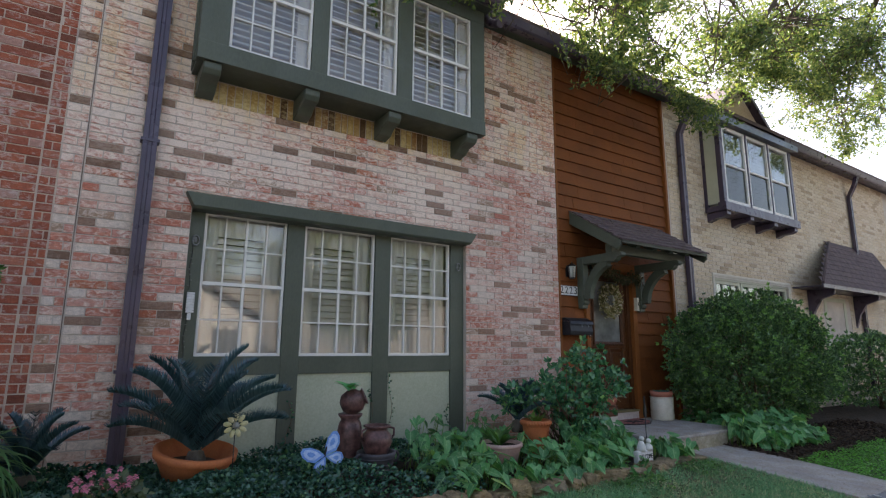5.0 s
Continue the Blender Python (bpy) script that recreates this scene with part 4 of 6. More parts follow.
for u, v_, w_, h_ in ((22, 0.275, 0.05, 0.006), (22, 0.245, 0.05, 0.006), (12, 0.25, 0.006, 0.03), (31, 0.25, 0.006, 0.03), (15, 0.12, 0.03, 0.05), (25, 0.10, 0.022, 0.06), (20, 0.165, 0.05, 0.016), (10, 0.09, 0.02, 0.02), (32, 0.14, 0.016, 0.03)):
    wpart("stamp", on_crock(CR, 0.178, u, v_, w_, h_), stamp, crock_r)


def flower_pot(loc, r_top, r_base, h, mat, label, name="flower_pot", rim=0.035, low=0.0, inner=None):
    g = empty(name, loc, label, "flower pot")
    prof = [(0, 0), (r_base, 0), (r_top * 0.93, h - rim * 1.6), (r_top * 0.95, h - rim * 1.4), (r_top * 1.02, h - rim * 1.2), (r_top * 1.03, h - 0.004), (r_top, h), (r_top * 0.93, h), (r_top * (0.90 - 0.3 * low), h * (0.82 - low)), (0, h * 0.80)]
    wpart("pot", lathe(prof[:-1], 40, loc), mat, g)
    wpart("soil", lathe([(r_top * (0.92 - 0.3 * low), h * (0.84 - low)), (r_top * 0.5, h * (0.87 - low)), (0, h * (0.88 - low))], 24, loc), soil, g)
    if inner:
        wpart("inner_pot", lathe([(r_top * 0.66, h * 0.85), (r_top * 0.72, h * 1.04), (r_top * 0.68, h * 1.04), (r_top * 0.6, h * 0.9)], 28, loc), inner, g)
    return g


rng = np.random.default_rng(41)
green_plastic = plain("green_plastic", (0.01, 0.09, 0.07), (0.015, 0.12, 0.09), 9, 0.4)
p1 = flower_pot((CL[0], CL[1], 0.56), 0.174, 0.13, 0.19, terracotta_rose, "terracotta pot set in the crock with a variegated plant", rim=0.04, inner=green_plastic)
leaf_cream = plain("leaf_cream", (0.55, 0.60, 0.36), (0.66, 0.70, 0.46), 30, 0.5)
for k in range(32):
    turn_ = rng.uniform(0, 6.28)
    far = rng.uniform(0.02, 0.13)
    mt = Matrix.Translation((CL[0] + far * math.cos(turn_ + 1.57), CL[1] + far * math.sin(turn_ + 1.57), 0.745 + rng.uniform(0.0, 0.06))) @ Euler((rng.uniform(0.1, 0.9), rng.normal(0, 0.3), turn_)).to_matrix().to_4x4()
    L_, bd = rng.uniform(0.09, 0.15), rng.uniform(0.5, 1.2)
    bm = leaf_blade(L_, 0.044, bend=bd)
    bm.transform(mt)
    lf = wpart("leaf", bm, variegated_green, p1)
    bm = leaf_blade(L_ * 1.06, 0.066, bend=bd)
    bm.transform(mt @ Matrix.Translation((0, -0.003, -0.004)))
    wpart("leaf_margin", bm, leaf_cream, lf, "cream leaf edge")
p2 = flower_pot((CR[0], CR[1], 0.60), 0.172, 0.13, 0.17, terracotta_rose, "terracotta pot set in the cream crock, nearly bare", rim=0.045, inner=green_plastic)
potted_leaves(p2, "leaf", (CR[0] - 0.02, CR[1], 0.74), 9, 0.11, 0.035, hedge_leaf, rng, 0.8, 0.4, 0.7)

# half-round door mat
mat_thing = empty("door_mat", (7.3, 5.65, 0.357), "half-round terracotta red door mat with a black star pattern", "door mat")
mat_red = plain("mat_red", (0.36, 0.135, 0.115), (0.46, 0.19, 0.165), 12, 0.95, 200, 0.6)
MX, MY, MRX, MRY = 7.285, 5.705, 0.435, 0.47
half = [(MX + MRX * math.cos(a), MY - MRY * math.sin(a)) for a in np.linspace(0, math.pi, 28)]
wpart("base", prism(half, "z", 0.357, 0.367), ink, mat_thing, "black rubber edge")
half = [(MX + MRX * 0.965 * math.cos(a), MY - 0.012 - MRY * 0.94 * math.sin(a)) for a in np.linspace(0, math.pi, 28)]
wpart("mat_face", prism(half, "z", 0.368, 0.374), mat_red, mat_thing)
star = []
for k in range(10):
    r = 0.105 if k % 2 == 0 else 0.046
    a = math.pi / 2 + math.pi * k / 5
    star.append((MX + r * 1.75 * math.cos(a), MY - 0.245 + r * 1.1 * math.sin(a)))
wpart("star", tube([(u, v, 0.374) for u, v in star + star[:1]], 0.0075, 5), ink, mat_thing, "black star outline")
for u, v in star[::2]:
    wpart("star_ray", tube([(MX, MY - 0.245, 0.374), (u, v, 0.374)], 0.006, 5), ink, mat_thing)
ringo = [(MX + 0.375 * math.cos(a), MY - 0.255 + 0.175 * math.sin(a), 0.3735) for a in np.linspace(0, 6.2832, 33)]
wpart("ring", tube(ringo, 0.004, 5), ink, mat_thing)
for k in range(13):
    a = math.pi * (0.09 + 0.82 * k / 12)
    cx, cy = MX + MRX * 0.82 * math.cos(a), MY - 0.012 - MRY * 0.80 * math.sin(a)
    bm = box(-0.016, 0.016, -0.005, 0.005, 0, 0.0025)
    bm.transform(Matrix.Translation((cx, cy, 0.3742)) @ Matrix.Rotation(-a + math.pi / 2 + rng.uniform(-0.7, 0.7), 4, "Z"))
    wpart("pattern_bar", bm, ink, mat_thing)
for sx in (-1, 1):
    sc = [(MX + sx * (0.29 + 0.05 * math.cos(a) * (1 - a / 12)), MY - 0.20 + 0.06 * math.sin(a) * (1 - a / 12), 0.3755) for a in np.linspace(0, 7.5, 24)]
    wpart("scroll", tube(sc, 0.006, 5), ink, mat_thing)

mat_thing.location += Vector((0.01, 0.015, -0.03))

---

# Task instructions
Both the line with "Continue the Blender" and the line with "h_), stamp, crock_r)" belong in the answer; write them out exactly, with every line between.

# Result of this exercise
Continue the Blender Python (bpy) script that recreates this scene with part 4 of 6. More parts follow.
for u, v_, w_, h_ in ((22, 0.275, 0.05, 0.006), (22, 0.245, 0.05, 0.006), (12, 0.25, 0.006, 0.03), (31, 0.25, 0.006, 0.03), (15, 0.12, 0.03, 0.05), (25, 0.10, 0.022, 0.06), (20, 0.165, 0.05, 0.016), (10, 0.09, 0.02, 0.02), (32, 0.14, 0.016, 0.03)):
    wpart("stamp", on_crock(CR, 0.178, u, v_, w_, h_), stamp, crock_r)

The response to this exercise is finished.